Without including the pictures, copy out every line below.

• **Dataset excerpt**
____________

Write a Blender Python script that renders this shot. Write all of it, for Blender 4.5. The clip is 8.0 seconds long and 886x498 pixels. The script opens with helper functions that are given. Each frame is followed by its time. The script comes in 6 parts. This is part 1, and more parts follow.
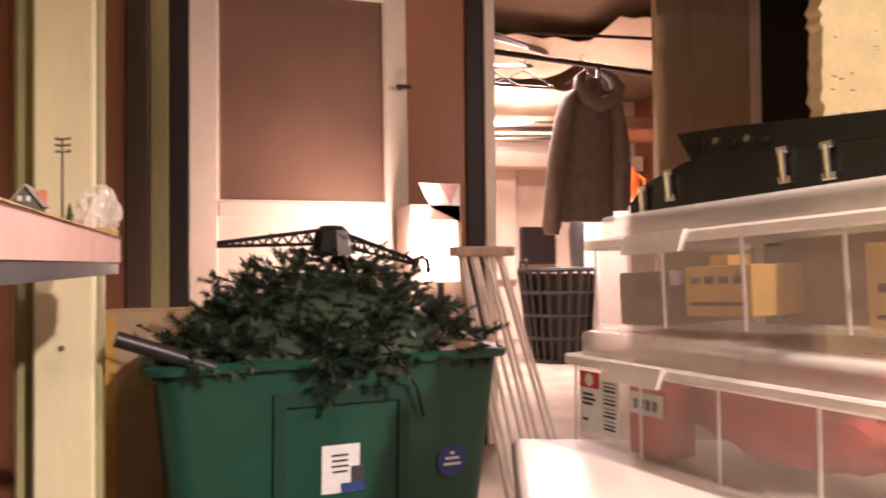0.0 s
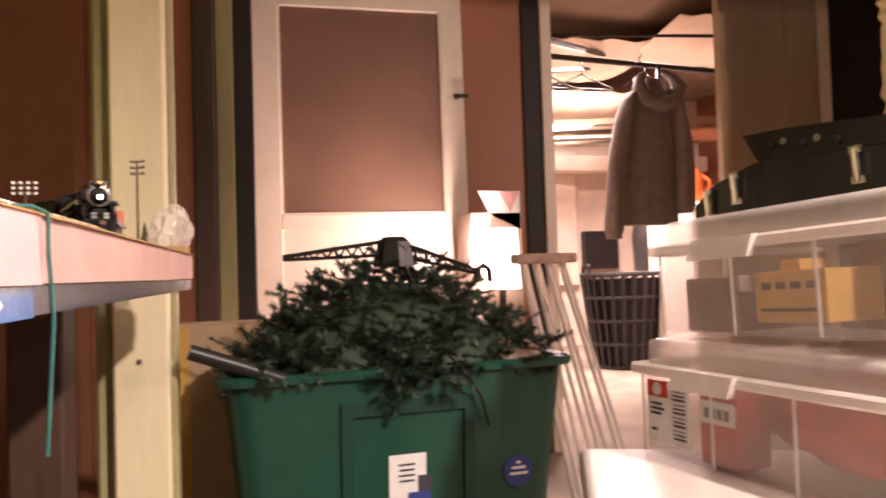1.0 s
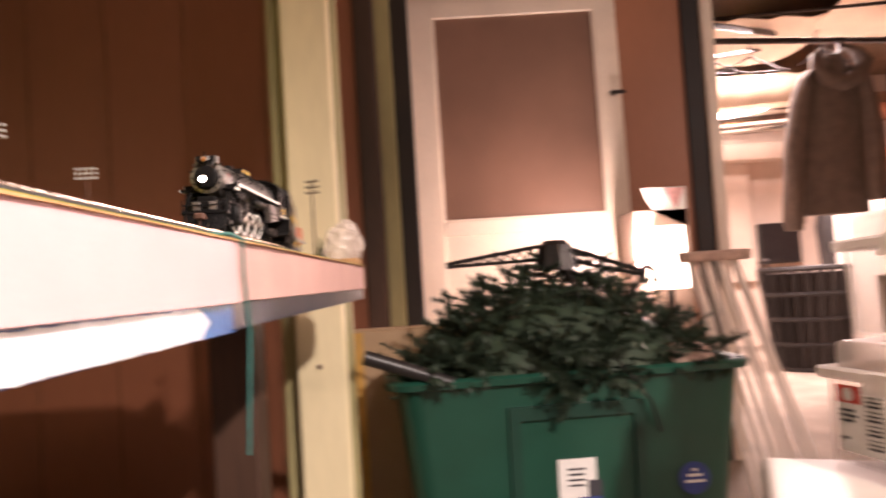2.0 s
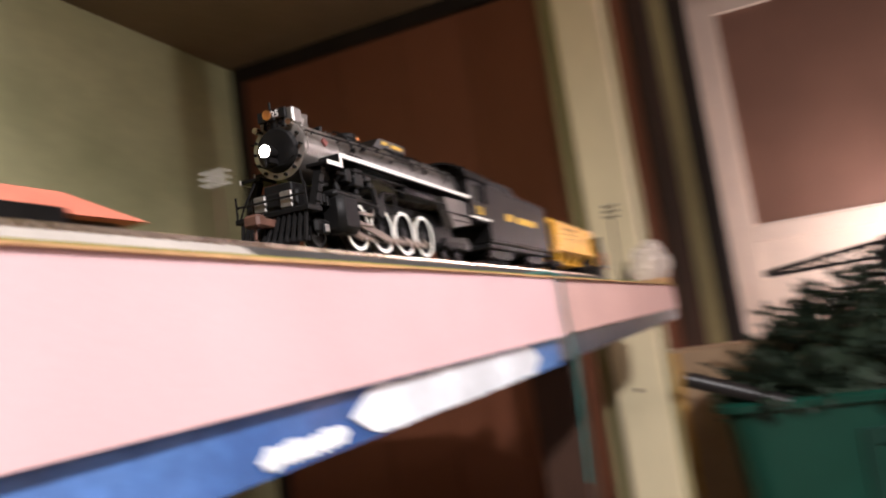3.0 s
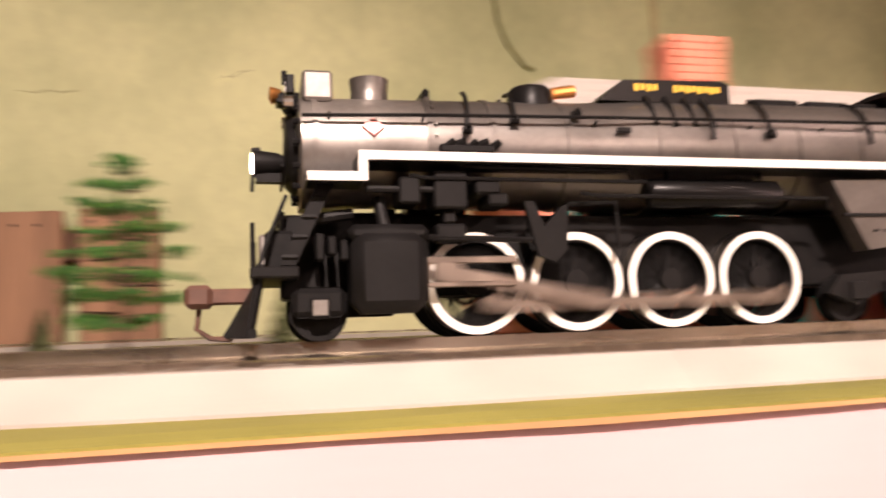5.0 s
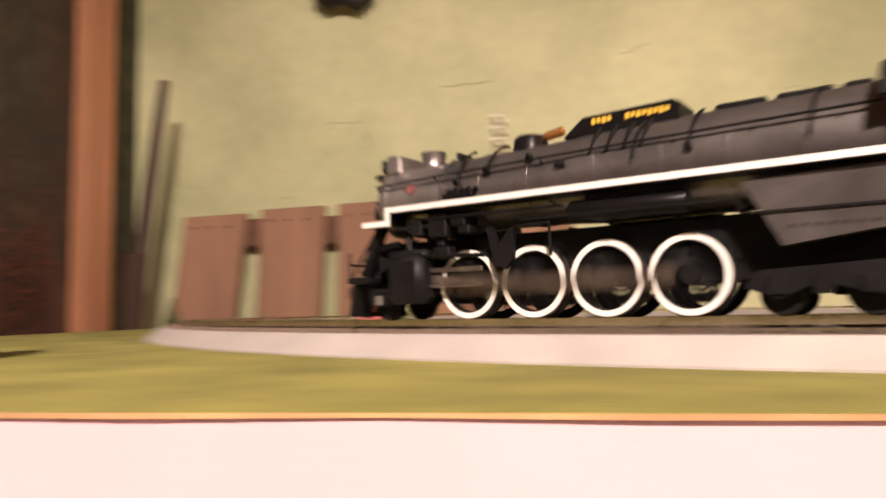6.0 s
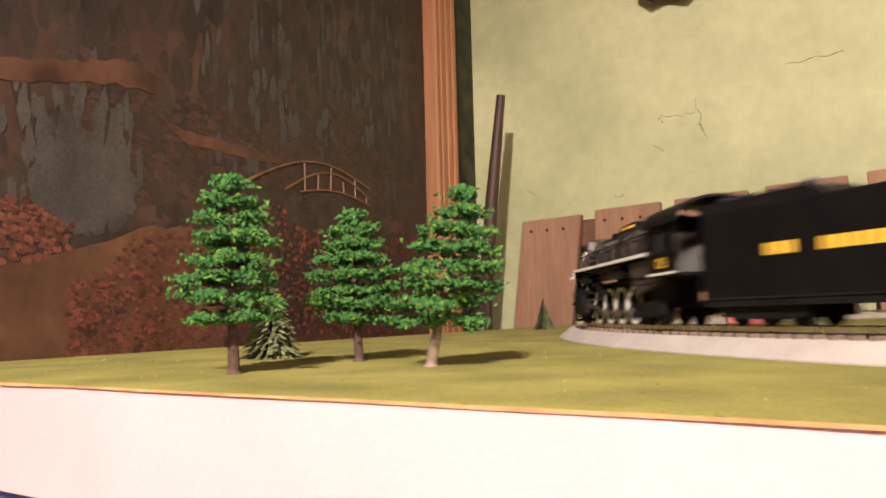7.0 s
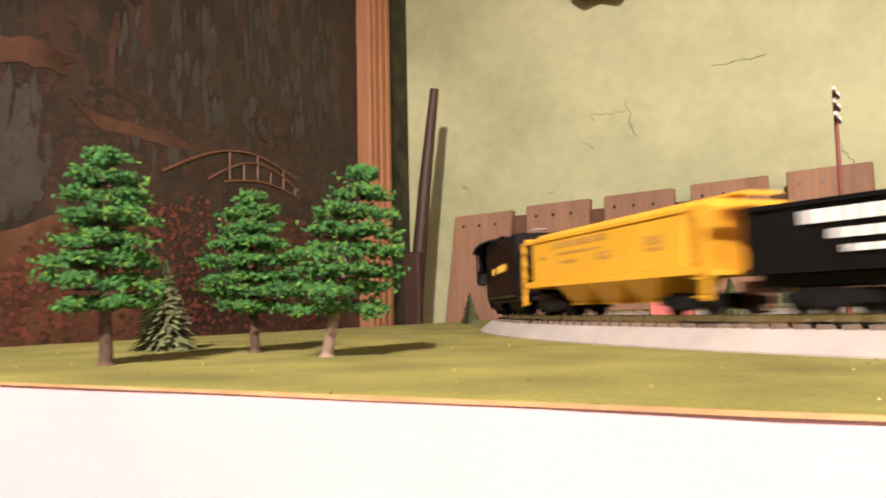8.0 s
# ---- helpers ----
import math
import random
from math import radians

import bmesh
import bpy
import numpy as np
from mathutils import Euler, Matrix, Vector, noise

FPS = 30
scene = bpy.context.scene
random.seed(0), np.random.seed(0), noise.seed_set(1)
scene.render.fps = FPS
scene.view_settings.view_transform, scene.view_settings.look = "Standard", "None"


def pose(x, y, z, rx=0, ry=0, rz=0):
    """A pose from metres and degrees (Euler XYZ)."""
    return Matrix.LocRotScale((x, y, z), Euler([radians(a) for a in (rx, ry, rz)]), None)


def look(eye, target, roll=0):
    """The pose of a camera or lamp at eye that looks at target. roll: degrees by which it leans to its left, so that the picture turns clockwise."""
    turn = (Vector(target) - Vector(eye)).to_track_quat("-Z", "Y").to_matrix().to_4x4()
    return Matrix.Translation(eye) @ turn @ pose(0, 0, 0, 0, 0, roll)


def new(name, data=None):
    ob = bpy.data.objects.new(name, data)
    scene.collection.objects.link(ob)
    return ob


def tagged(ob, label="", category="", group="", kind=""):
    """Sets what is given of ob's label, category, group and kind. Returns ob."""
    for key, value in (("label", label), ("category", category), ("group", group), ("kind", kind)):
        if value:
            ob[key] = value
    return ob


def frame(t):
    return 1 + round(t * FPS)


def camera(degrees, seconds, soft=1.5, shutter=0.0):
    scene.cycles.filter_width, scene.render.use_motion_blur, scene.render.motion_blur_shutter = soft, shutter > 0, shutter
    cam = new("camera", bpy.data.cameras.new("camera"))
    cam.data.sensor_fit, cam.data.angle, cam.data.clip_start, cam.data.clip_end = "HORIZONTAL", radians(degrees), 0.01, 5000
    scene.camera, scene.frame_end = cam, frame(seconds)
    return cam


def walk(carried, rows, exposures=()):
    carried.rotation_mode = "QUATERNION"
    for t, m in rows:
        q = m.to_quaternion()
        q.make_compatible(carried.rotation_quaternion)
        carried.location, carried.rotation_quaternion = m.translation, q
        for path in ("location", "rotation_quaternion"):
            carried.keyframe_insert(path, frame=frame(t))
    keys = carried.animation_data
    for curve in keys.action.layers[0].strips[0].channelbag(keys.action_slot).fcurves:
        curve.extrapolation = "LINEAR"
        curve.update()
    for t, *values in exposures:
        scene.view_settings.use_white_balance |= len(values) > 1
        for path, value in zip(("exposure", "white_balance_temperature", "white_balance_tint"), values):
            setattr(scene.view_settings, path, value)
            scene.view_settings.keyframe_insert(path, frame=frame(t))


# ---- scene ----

____________

• **Solution to the exercise**
Write a Blender Python script that renders this shot. Write all of it, for Blender 4.5. The clip is 8.0 seconds long and 886x498 pixels. The script opens with helper functions that are given. Each frame is followed by its time. The script comes in 6 parts. This is part 1, and more parts follow.
0.0 s
1.0 s
2.0 s
3.0 s
5.0 s
6.0 s
7.0 s
8.0 s
# ---- helpers ----
import math
import random
from math import radians

import bmesh
import bpy
import numpy as np
from mathutils import Euler, Matrix, Vector, noise

FPS = 30
scene = bpy.context.scene
random.seed(0), np.random.seed(0), noise.seed_set(1)
scene.render.fps = FPS
scene.view_settings.view_transform, scene.view_settings.look = "Standard", "None"


def pose(x, y, z, rx=0, ry=0, rz=0):
    """A pose from metres and degrees (Euler XYZ)."""
    return Matrix.LocRotScale((x, y, z), Euler([radians(a) for a in (rx, ry, rz)]), None)


def look(eye, target, roll=0):
    """The pose of a camera or lamp at eye that looks at target. roll: degrees by which it leans to its left, so that the picture turns clockwise."""
    turn = (Vector(target) - Vector(eye)).to_track_quat("-Z", "Y").to_matrix().to_4x4()
    return Matrix.Translation(eye) @ turn @ pose(0, 0, 0, 0, 0, roll)


def new(name, data=None):
    ob = bpy.data.objects.new(name, data)
    scene.collection.objects.link(ob)
    return ob


def tagged(ob, label="", category="", group="", kind=""):
    """Sets what is given of ob's label, category, group and kind. Returns ob."""
    for key, value in (("label", label), ("category", category), ("group", group), ("kind", kind)):
        if value:
            ob[key] = value
    return ob


def frame(t):
    return 1 + round(t * FPS)


def camera(degrees, seconds, soft=1.5, shutter=0.0):
    scene.cycles.filter_width, scene.render.use_motion_blur, scene.render.motion_blur_shutter = soft, shutter > 0, shutter
    cam = new("camera", bpy.data.cameras.new("camera"))
    cam.data.sensor_fit, cam.data.angle, cam.data.clip_start, cam.data.clip_end = "HORIZONTAL", radians(degrees), 0.01, 5000
    scene.camera, scene.frame_end = cam, frame(seconds)
    return cam


def walk(carried, rows, exposures=()):
    carried.rotation_mode = "QUATERNION"
    for t, m in rows:
        q = m.to_quaternion()
        q.make_compatible(carried.rotation_quaternion)
        carried.location, carried.rotation_quaternion = m.translation, q
        for path in ("location", "rotation_quaternion"):
            carried.keyframe_insert(path, frame=frame(t))
    keys = carried.animation_data
    for curve in keys.action.layers[0].strips[0].channelbag(keys.action_slot).fcurves:
        curve.extrapolation = "LINEAR"
        curve.update()
    for t, *values in exposures:
        scene.view_settings.use_white_balance |= len(values) > 1
        for path, value in zip(("exposure", "white_balance_temperature", "white_balance_tint"), values):
            setattr(scene.view_settings, path, value)
            scene.view_settings.keyframe_insert(path, frame=frame(t))


# ---- scene ----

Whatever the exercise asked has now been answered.